Ia menambahkan, pergeseran profesi nelayan dan petani menjadi tantangan tersendiri yang perlu direspons dengan menggali potensi ekonomi berbasis budaya pesisir, tanpa merusak ekosistem.
Sementara itu Kepala desa lebih I Wayan Agus Muliana, mengucapkan terimakasih kepada Yayasan Puri Kauhan Ubud sudah memfasilitasi FGD ini, sehingga bagi generasi muda mendapat pencerahan terkait makna dari karya nangluk merana.
"Harapannya ke depan kita selalu bisa menjaga tradisi yang diwariskan leluhur karena semua ada penuh makna dan harus bisa lebih baik ke depan," ujar Agus Muliana.

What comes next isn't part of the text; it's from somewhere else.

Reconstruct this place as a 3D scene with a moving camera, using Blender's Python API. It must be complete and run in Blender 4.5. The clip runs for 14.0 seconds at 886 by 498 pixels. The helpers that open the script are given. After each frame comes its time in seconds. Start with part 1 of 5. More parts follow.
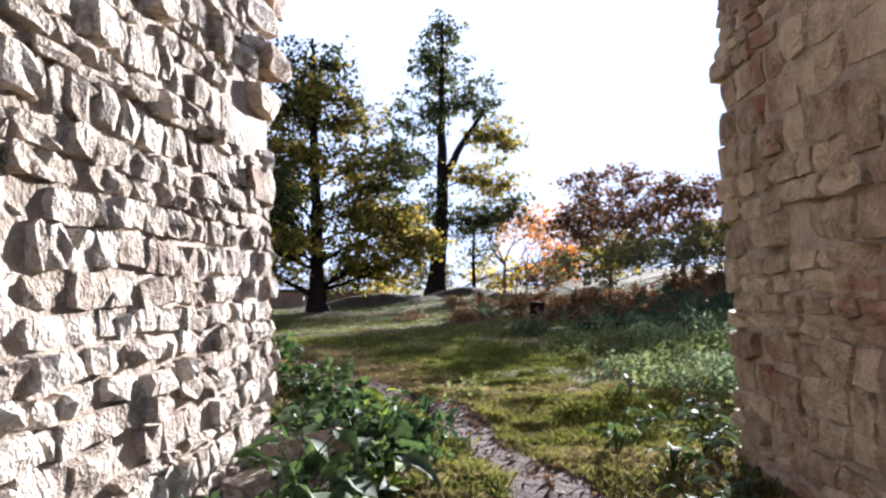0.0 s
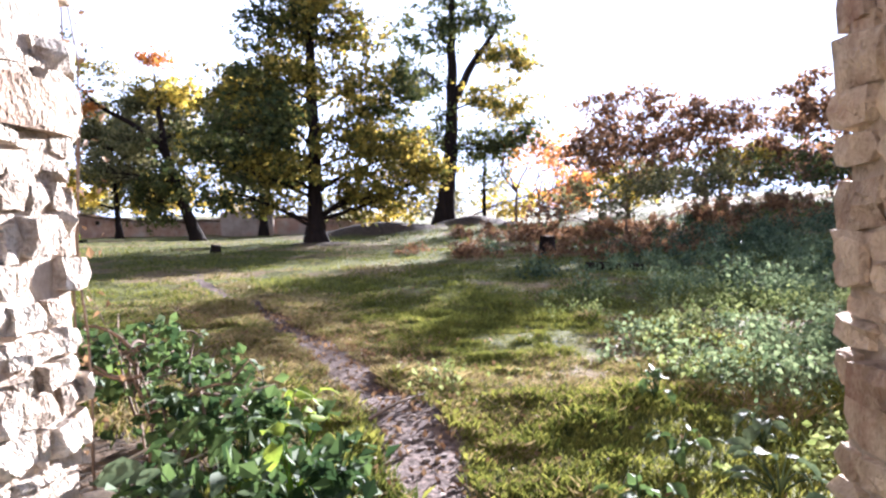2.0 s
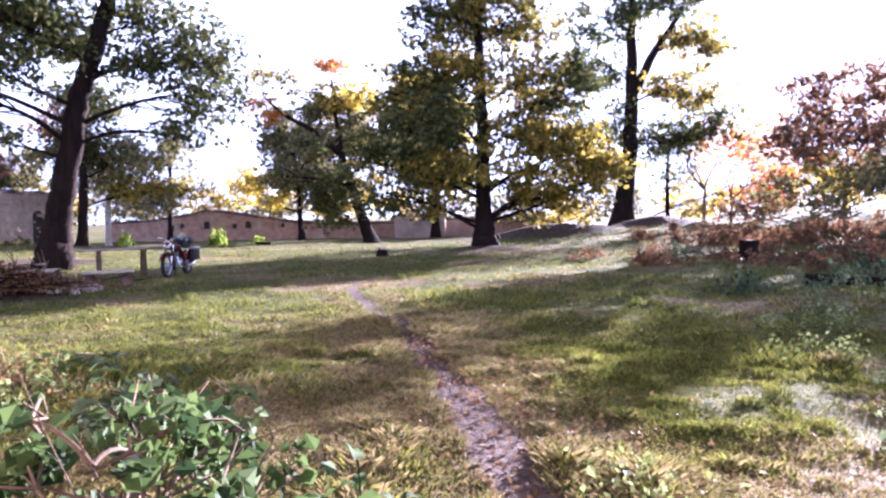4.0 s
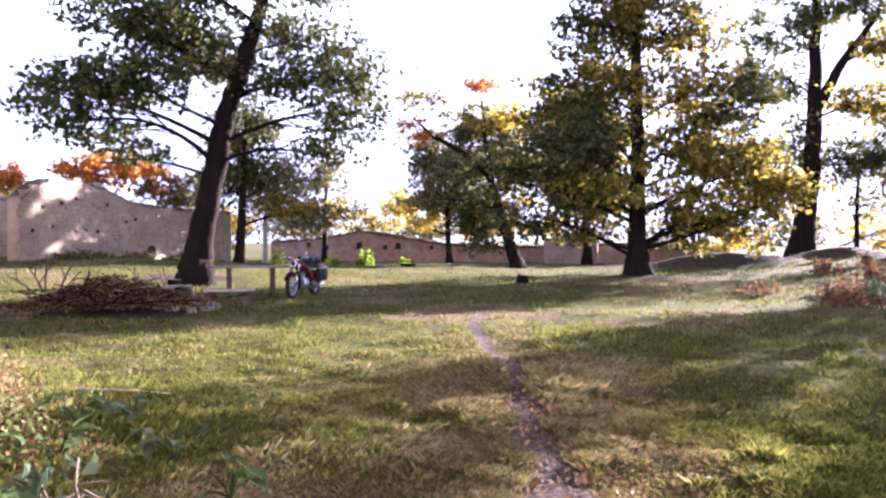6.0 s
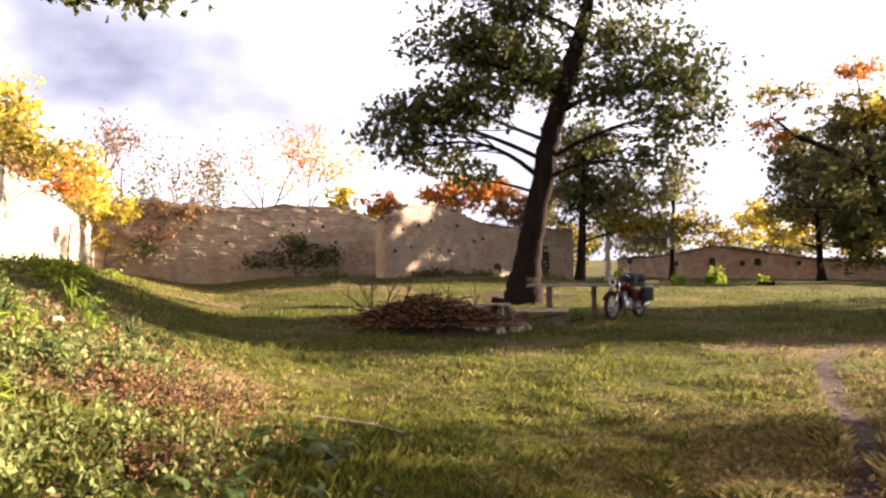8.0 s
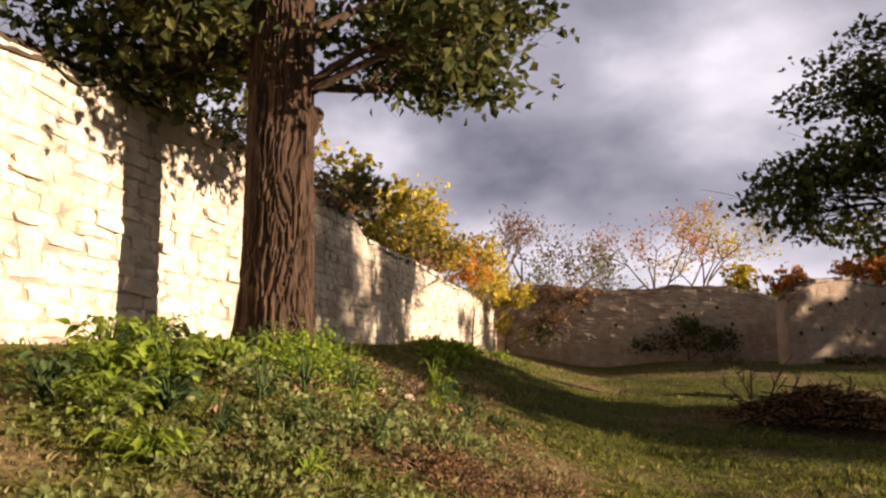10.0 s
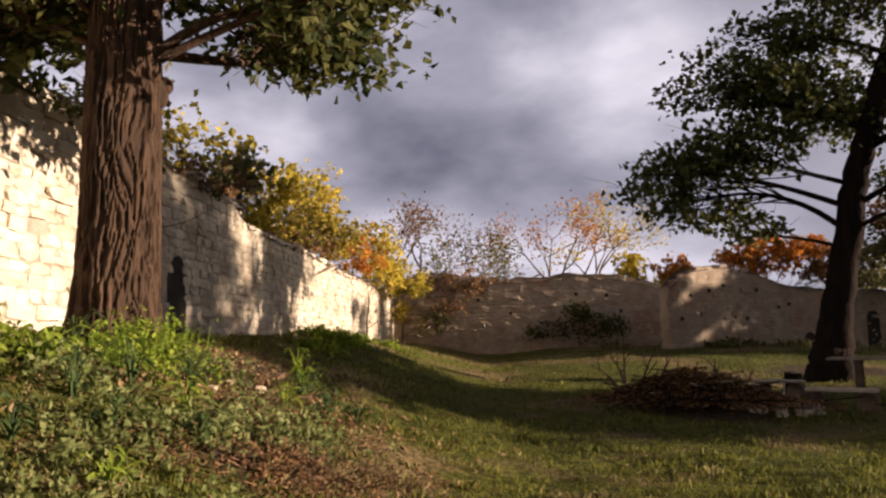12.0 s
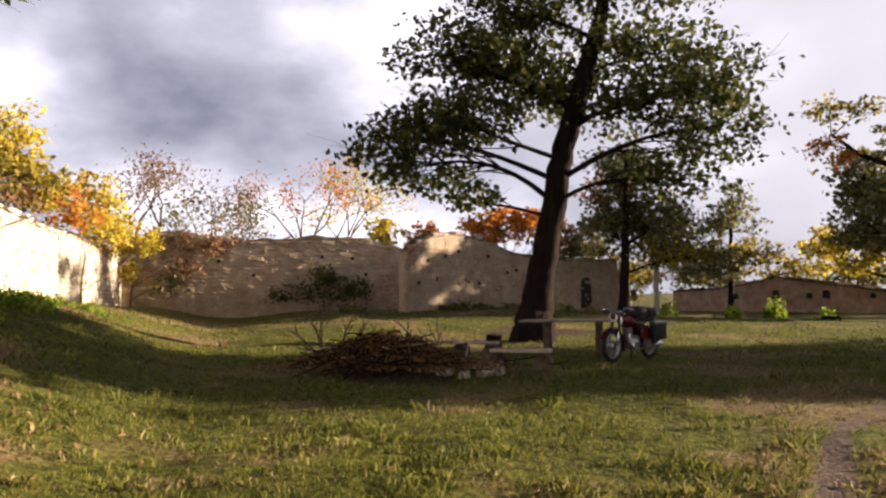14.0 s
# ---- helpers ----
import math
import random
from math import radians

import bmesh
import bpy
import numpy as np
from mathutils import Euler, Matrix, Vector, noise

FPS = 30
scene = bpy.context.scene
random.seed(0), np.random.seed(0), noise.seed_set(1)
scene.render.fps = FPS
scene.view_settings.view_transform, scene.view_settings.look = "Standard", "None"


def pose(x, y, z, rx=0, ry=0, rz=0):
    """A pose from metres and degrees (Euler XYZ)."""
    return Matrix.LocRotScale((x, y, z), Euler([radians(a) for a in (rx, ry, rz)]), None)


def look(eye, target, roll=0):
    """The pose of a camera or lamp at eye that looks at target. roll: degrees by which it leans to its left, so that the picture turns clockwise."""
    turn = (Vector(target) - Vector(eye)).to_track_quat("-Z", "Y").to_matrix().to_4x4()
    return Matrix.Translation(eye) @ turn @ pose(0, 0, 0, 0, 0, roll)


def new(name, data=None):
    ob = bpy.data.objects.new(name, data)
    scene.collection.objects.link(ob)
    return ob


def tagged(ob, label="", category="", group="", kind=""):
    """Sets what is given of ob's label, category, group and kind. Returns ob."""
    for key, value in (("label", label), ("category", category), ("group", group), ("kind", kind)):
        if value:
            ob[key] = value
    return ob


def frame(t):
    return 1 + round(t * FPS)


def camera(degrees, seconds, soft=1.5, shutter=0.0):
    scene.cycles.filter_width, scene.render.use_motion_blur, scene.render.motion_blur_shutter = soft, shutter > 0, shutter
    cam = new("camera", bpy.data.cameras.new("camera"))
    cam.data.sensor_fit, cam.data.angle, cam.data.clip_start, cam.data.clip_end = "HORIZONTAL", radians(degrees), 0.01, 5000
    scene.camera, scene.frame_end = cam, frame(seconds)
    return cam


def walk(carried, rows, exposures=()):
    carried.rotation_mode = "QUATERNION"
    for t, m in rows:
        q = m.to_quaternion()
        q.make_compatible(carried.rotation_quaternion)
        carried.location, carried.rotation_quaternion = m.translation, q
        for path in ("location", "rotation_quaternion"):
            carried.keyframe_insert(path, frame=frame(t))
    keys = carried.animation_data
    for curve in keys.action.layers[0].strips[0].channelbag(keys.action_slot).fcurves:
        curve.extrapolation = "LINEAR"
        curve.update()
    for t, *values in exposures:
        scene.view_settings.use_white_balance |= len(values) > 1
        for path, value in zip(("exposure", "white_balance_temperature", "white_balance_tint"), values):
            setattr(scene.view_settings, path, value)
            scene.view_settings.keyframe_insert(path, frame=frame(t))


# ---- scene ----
cam = camera(62.9, 14.0, soft=2.4)
PATH = [
    (0, (0.063, 4.09, 1.159), (-0.046, 6.084, 1.263), -1.4),
    (0.5, (0.163, 4.556, 1.236), (0.204, 6.552, 1.356), -0.6),
    (1, (0.319, 5.024, 1.269), (0.306, 7.023, 1.239), -1.3),
    (1.5, (0.354, 5.495, 1.286), (0.189, 7.488, 1.278), -1.1),
    (2, (0.339, 5.994, 1.388), (0.185, 7.986, 1.284), -1.0),
    (2.5, (0.406, 6.49, 1.415), (0.047, 8.456, 1.314), 0.2),
    (2.7, (0.376, 6.67, 1.437), (-0.057, 8.618, 1.306), -0.2),
    (4.8, (0.044, 8.627, 1.431), (-0.613, 10.514, 1.349), -0.8),
    (5, (0.045, 8.801, 1.427), (-0.627, 10.681, 1.301), -0.3),
    (5.5, (-0.065, 9.34, 1.41), (-1.008, 11.102, 1.326), -0.5),
    (6, (-0.192, 9.766, 1.387), (-1.2, 11.494, 1.368), -0.2),
    (6.5, (-0.249, 10.172, 1.384), (-1.291, 11.878, 1.35), -1.7),
    (7, (-0.279, 10.609, 1.383), (-1.557, 12.147, 1.441), -0.3),
    (7.5, (-0.368, 11.008, 1.358), (-1.776, 12.429, 1.34), -0.3),
    (8, (-0.52, 11.298, 1.379), (-2.212, 12.364, 1.415), -0.8),
    (8.3, (-0.522, 11.438, 1.351), (-2.328, 12.296, 1.419), -2.0),
    (8.4, (-0.553, 11.498, 1.352), (-2.392, 12.273, 1.472), -0.5),
    (8.5, (-0.586, 11.573, 1.369), (-2.451, 12.281, 1.507), 0.1),
    (9, (-0.698, 11.809, 1.383), (-2.644, 12.248, 1.519), -0.1),
    (9.2, (-0.708, 11.872, 1.378), (-2.672, 12.206, 1.555), -0.1),
    (11.3, (-0.807, 12.467, 1.373), (-2.786, 12.38, 1.647), -1.0),
    (11.5, (-0.861, 12.51, 1.367), (-2.847, 12.542, 1.606), -1.8),
    (11.9, (-1.036, 12.593, 1.344), (-3.003, 12.879, 1.563), -1.3),
    (12, (-1.067, 12.639, 1.344), (-3.029, 12.945, 1.586), -1.1),
    (12.5, (-1.156, 12.886, 1.334), (-3.069, 13.441, 1.508), -3.7),
    (13, (-1.198, 13.24, 1.341), (-3.11, 13.781, 1.569), -0.2),
    (13.5, (-1.341, 13.515, 1.323), (-3.214, 14.171, 1.57), -0.1),
    (13.6, (-1.364, 13.614, 1.311), (-3.222, 14.312, 1.555), 0.0),
    (14, (-1.443, 14.022, 1.315), (-3.219, 14.933, 1.446), -0.9),
]
EXPOSURES = [(0.0, 2.2, 4950, 17), (0.9, 1.95, 4950, 17), (2.0, 3.1, 4950, 22), (2.7, 3.3, 4850, 29), (5.0, 3.35, 4850, 44), (6.5, 3.2, 5500, 33), (7.5, 2.95, 6200, 25), (9.0, 1.85, 6900, 22), (11.4, 0.8, 6500, 25), (12.5, 1.25, 6600, 22), (14.0, 1.75, 6600, 19)]
walk(cam, [(t, look(eye, target, roll)) for t, eye, target, roll in PATH], EXPOSURES)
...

Kesimpulan diskusi menegaskan tiga poin utama pemahaman masyarakat pesisir Bali: laut sebagai sumber amerta sekaligus merana; ritual Nangluk Merana sebagai penjaga siklus keharmonisan alam dari sasih kalima hingga sasih kesanga; serta pesisir sebagai pusat spiritual yang menjaga keseimbangan bhuana alit dan bhuana agung.
Melalui Dharma Tula ini, Nangluk Merana ditegaskan bukan sekadar ritual tahunan, melainkan laku budaya yang menuntun tindakan nyata—tidak membuang sampah, tidak merusak laut, dan menjaga ekosistem—sebagai bentuk tanggung jawab spiritual manusia Bali terhadap alam semesta.